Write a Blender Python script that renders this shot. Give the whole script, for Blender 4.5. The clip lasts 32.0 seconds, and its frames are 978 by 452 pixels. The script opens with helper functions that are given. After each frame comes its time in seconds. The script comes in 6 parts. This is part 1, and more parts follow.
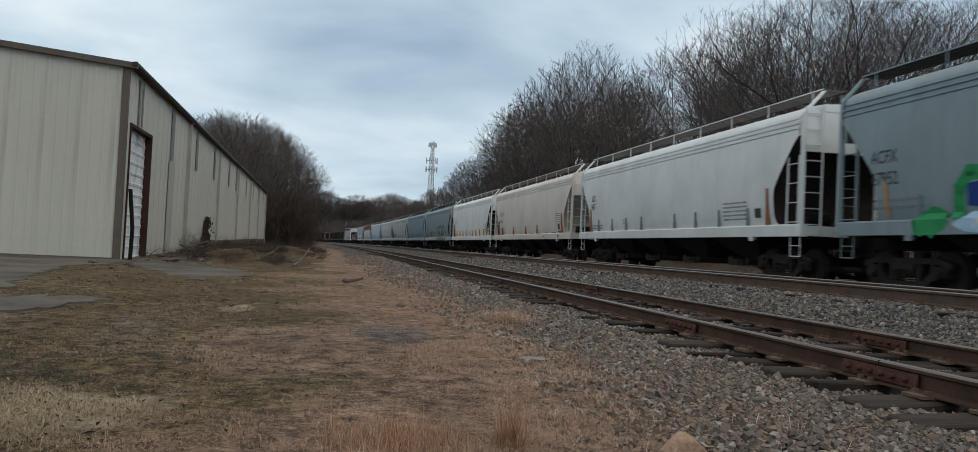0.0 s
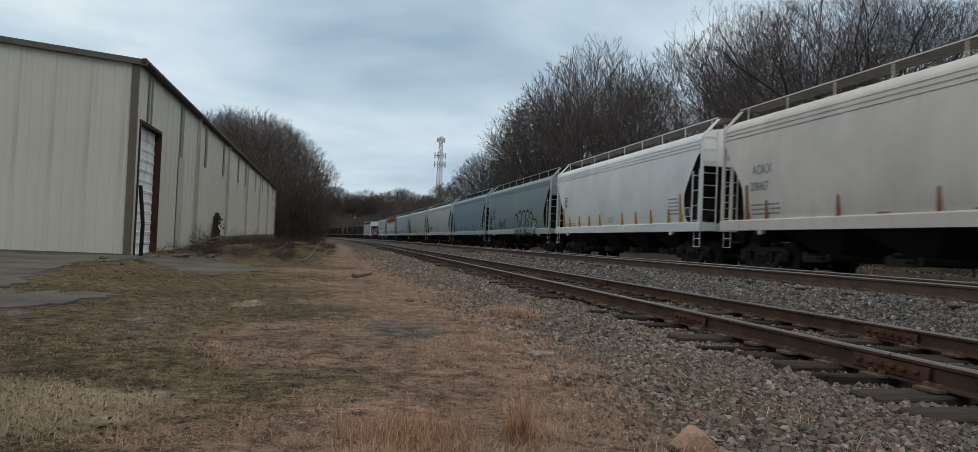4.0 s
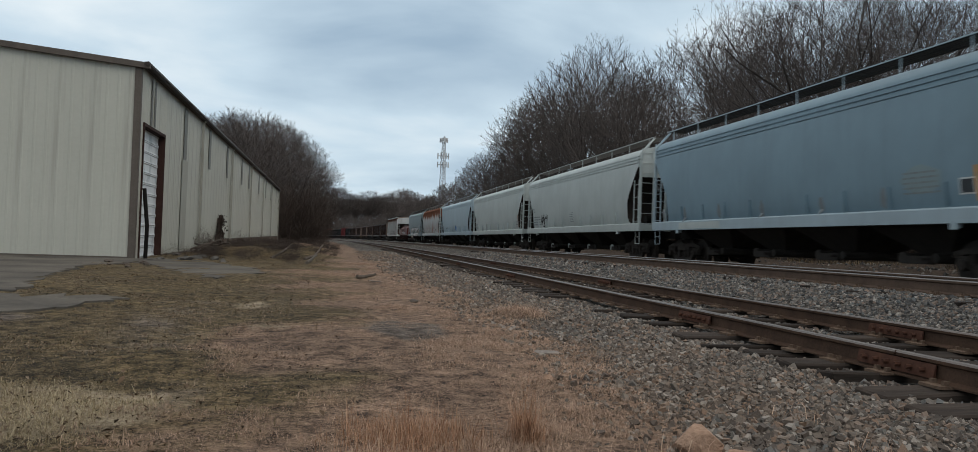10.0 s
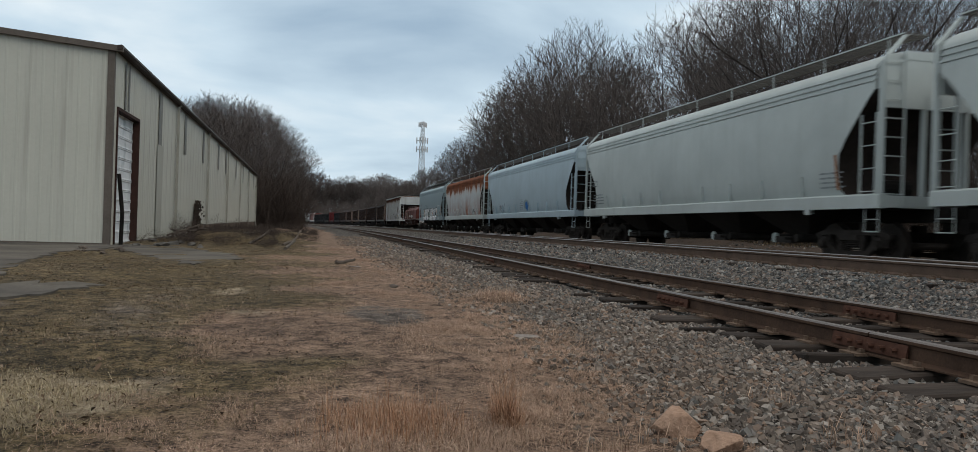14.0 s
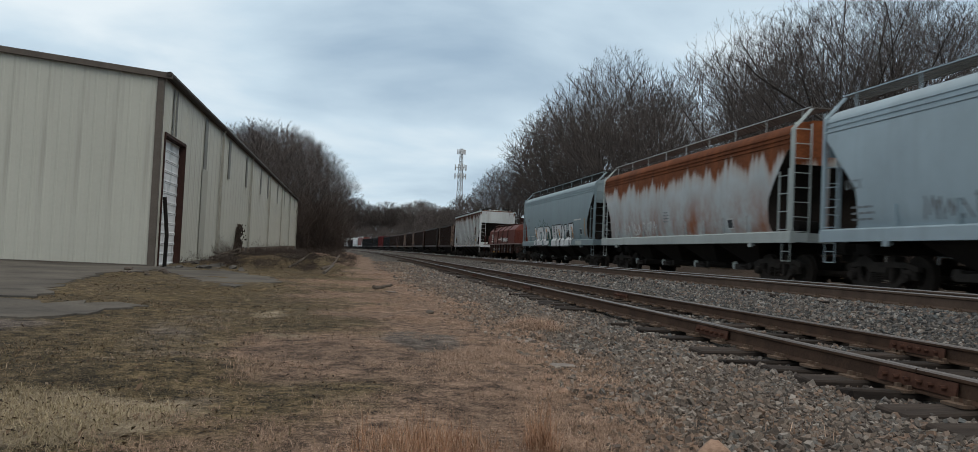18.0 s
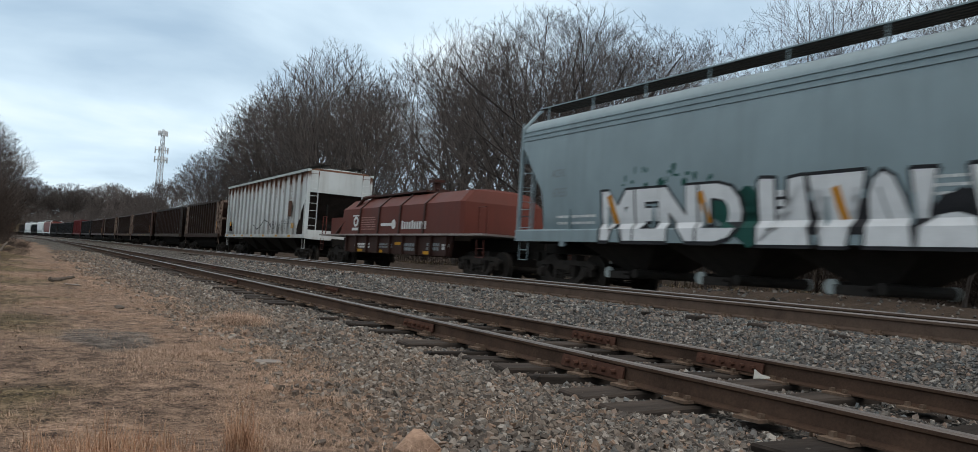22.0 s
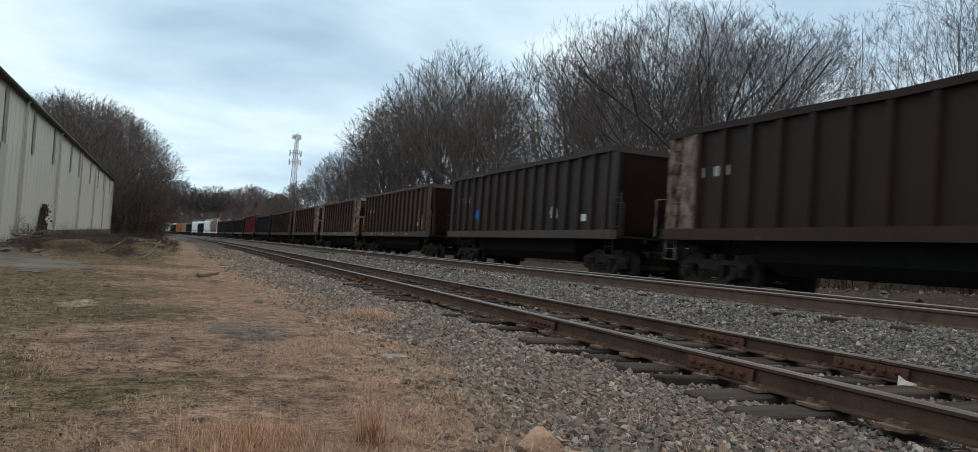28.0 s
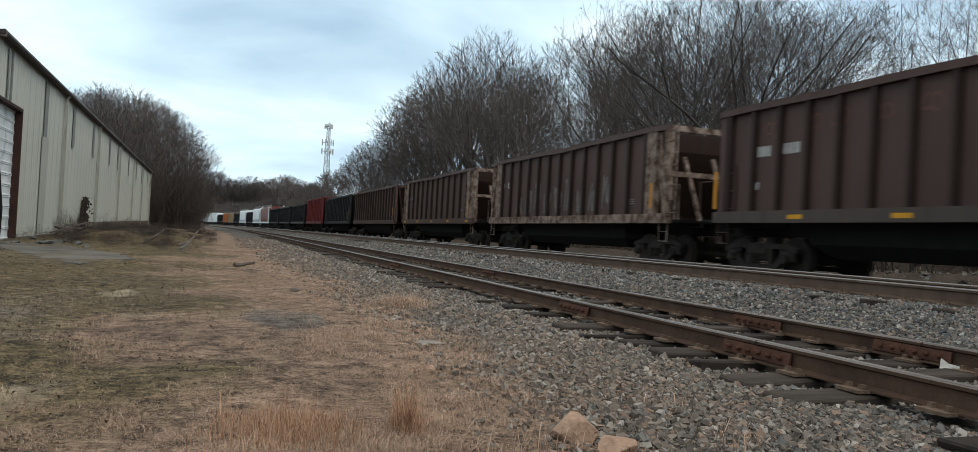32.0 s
__________
:: Given request ::
Omit every picture, then repeat the remaining data exactly as it appears above.

:: The completed task ::
Write a Blender Python script that renders this shot. Give the whole script, for Blender 4.5. The clip lasts 32.0 seconds, and its frames are 978 by 452 pixels. The script opens with helper functions that are given. After each frame comes its time in seconds. The script comes in 6 parts. This is part 1, and more parts follow.
0.0 s
4.0 s
10.0 s
14.0 s
18.0 s
22.0 s
28.0 s
32.0 s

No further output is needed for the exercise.